The modest Darlinghurst 40-seater has gained a loyal following among locals and food adventurers alike, and Sharon the chef has recently released a new cookbook based on the popular mezze, or small shared dishes, on the restaurant's menu. Regular customers also know that some of the restaurant's best and most authentic dishes are served at the traditional breakfast held on the first Sunday of the month.
Sydneysiders are notoriously susceptible to brunch fatigue. About three years ago, Sharon and Carol noticed a growing appetite for a different kind of breakfast experience and decided to do something new.
The result is a menu that's bold and unabashedly homey, featuring Syrian comfort foods such as fatteh (a layered breakfast dish of crushed chickpeas), beef shawarma (smoky beef strips marinated in Arabic seven spices) or the nourishing ful mudammas (a fragrant fava bean stew simmered for hours).
On a busy Sunday, we join a buzzing, inner east crowd. The long, narrow space is decked out in dark woods, ornate walls and slender share tables.
Service is friendly and unfussy. Once seated, a waiter promptly takes our coffee orders. My companions get their caffeine fix from the robust Middle Eastern coffee, simmered on the stove and served in tiny, individual copper pots. I try the refreshing mint tea made with leaves picked "from mum's garden".
Envious of our neighbours' three-tier breakfast platter, we decide to follow suit. The feast is served on a high-tea-style silver display stand, adding drama to the already extravagant spread.
Our waiter explains the platter is a combination of two of the restaurant's most popular items: Michel's plate and Violet's plate, named after the dream breakfasts of the owners' parents.
We work our way through the top tier, which has five kinds of miniature mezze - the sharp and fluffy shanklish (aged yoghurt cheese), makdoos (pickled walnut and chilli- stuffed mini eggplants), olives, the dark and smoky za'atar (a Middle Eastern herb mix) and labna (a strained yoghurt cheese).
All are speedily devoured with a small pile of flat bread.
Then there are the scrambled eggs with sumac and oregano, firmer than Western-style eggs as no cream or milk is added.

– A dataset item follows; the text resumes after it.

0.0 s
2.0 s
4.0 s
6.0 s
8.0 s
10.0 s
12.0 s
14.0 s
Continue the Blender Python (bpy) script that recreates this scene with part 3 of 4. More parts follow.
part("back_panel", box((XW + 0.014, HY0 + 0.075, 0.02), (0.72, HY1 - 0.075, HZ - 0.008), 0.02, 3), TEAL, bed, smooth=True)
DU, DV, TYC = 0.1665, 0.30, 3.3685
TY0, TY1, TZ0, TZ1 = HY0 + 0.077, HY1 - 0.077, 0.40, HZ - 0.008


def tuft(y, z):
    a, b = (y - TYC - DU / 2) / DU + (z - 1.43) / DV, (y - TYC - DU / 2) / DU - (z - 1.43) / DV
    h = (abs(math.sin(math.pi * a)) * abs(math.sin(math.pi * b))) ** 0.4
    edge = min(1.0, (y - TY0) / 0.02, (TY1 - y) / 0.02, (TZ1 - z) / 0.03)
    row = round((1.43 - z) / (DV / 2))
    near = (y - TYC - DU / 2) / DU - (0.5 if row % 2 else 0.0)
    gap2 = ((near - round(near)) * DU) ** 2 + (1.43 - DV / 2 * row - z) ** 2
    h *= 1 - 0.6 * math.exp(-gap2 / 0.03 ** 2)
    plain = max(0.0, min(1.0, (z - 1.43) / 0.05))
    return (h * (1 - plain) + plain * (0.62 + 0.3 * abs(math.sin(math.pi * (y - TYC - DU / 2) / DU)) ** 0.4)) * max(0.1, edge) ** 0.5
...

But the real standout is the fatteh, a creamy melange of chickpeas, tahini and yoghurt speckled with caramelised almonds and hazelnuts. Fried bread takes the richness of the dish to its logical conclusion. It's home cooking like this that shows the chef at her best, layering contrasting textures and flavours with love and discipline.

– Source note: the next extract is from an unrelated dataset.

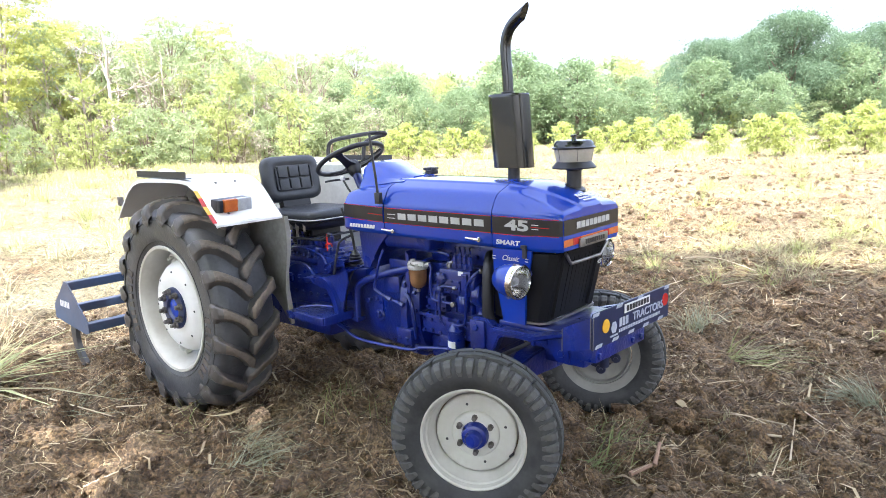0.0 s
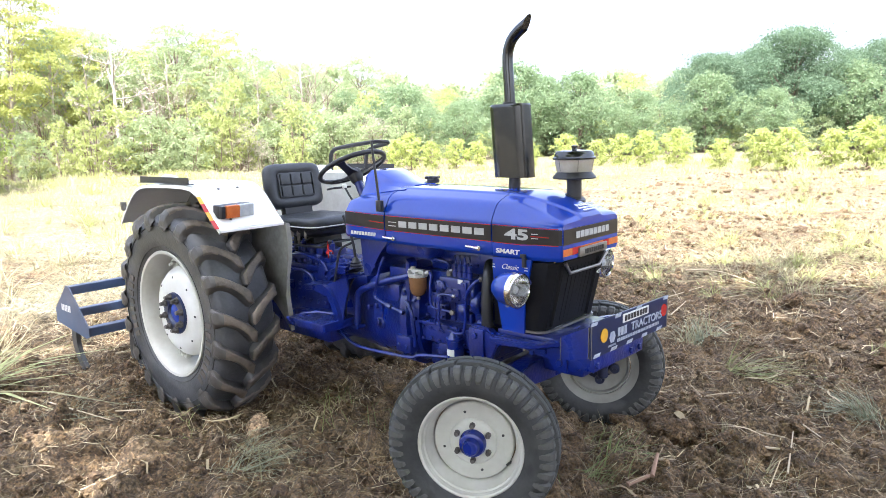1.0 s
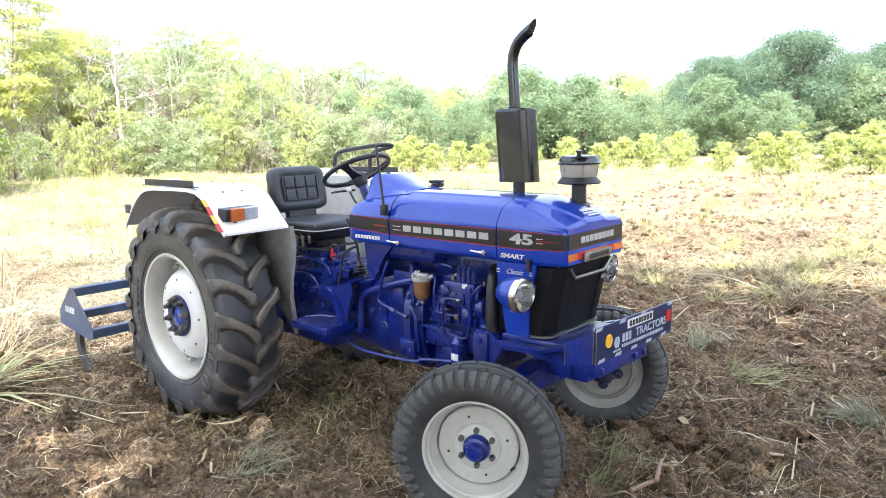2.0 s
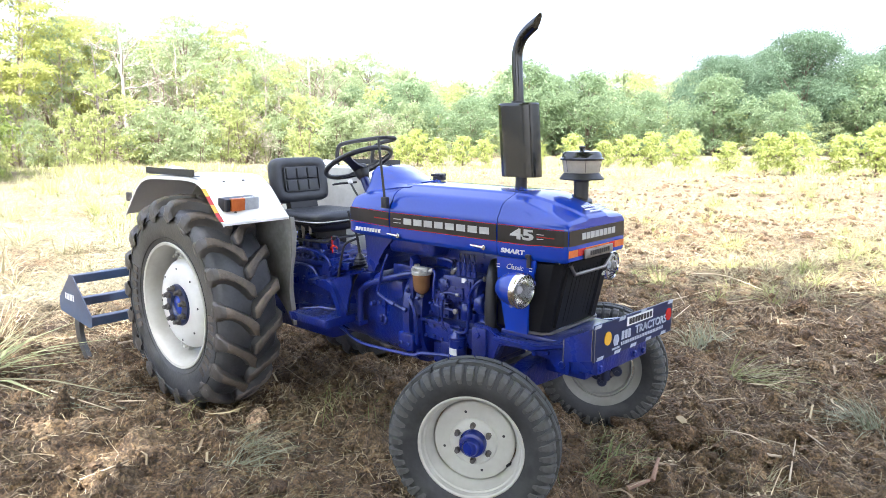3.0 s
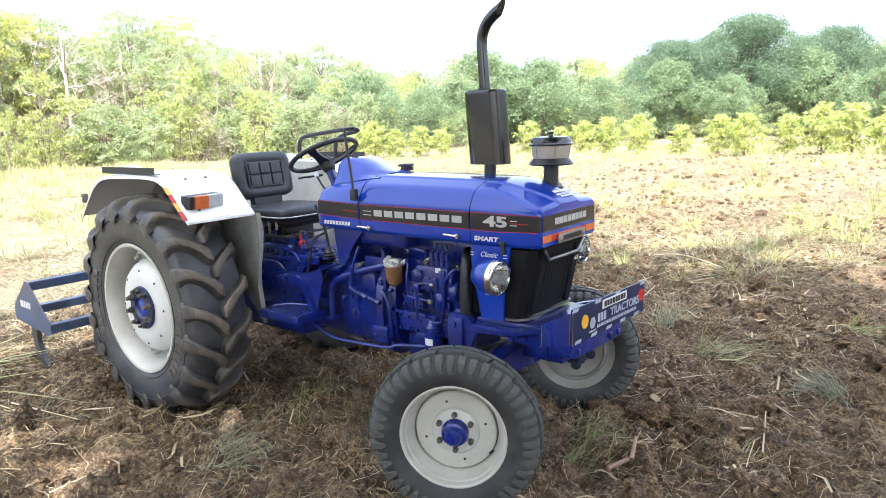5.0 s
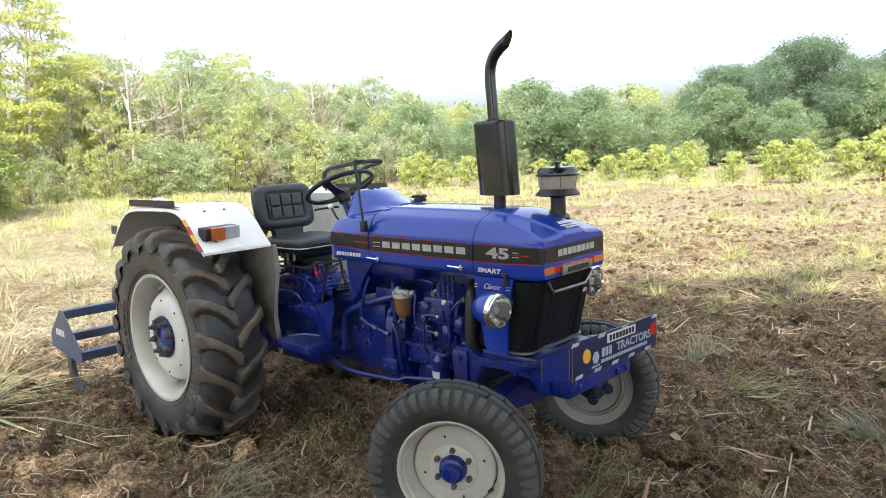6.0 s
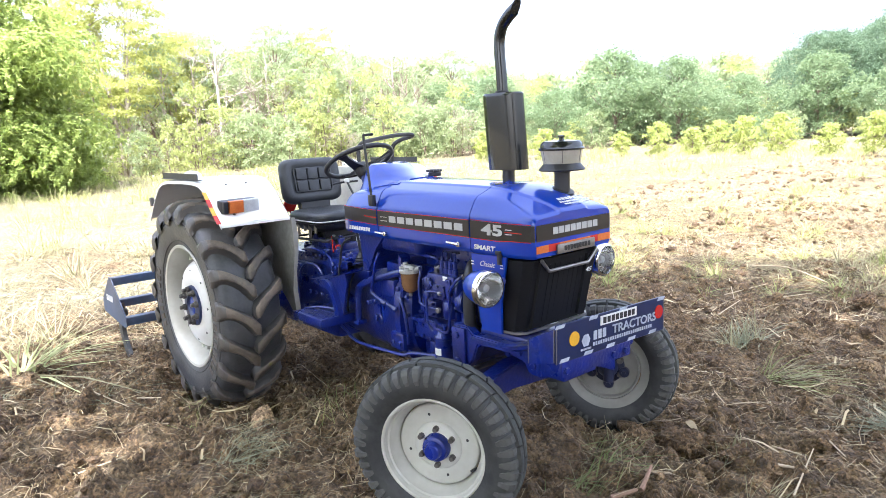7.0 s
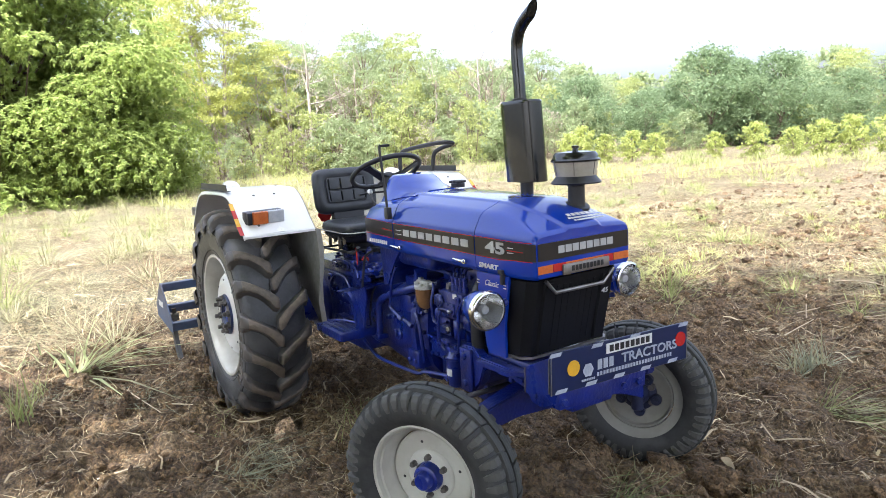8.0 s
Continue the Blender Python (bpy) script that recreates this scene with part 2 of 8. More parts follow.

What's remarkable about the Salloums' success is neither sister has had formal hospitality training. Guided only by their palettes and an early exposure to their mother's cooking, the former high-school teacher and heathcare counsellor have created a traditional meal experience that's both personal and exotic.
Menu Syrian home-style mezze with a modern twist.
Recommended dishes Ful mudammas (fava bean stew), fatteh breakfast platter, Middle Eastern coffee.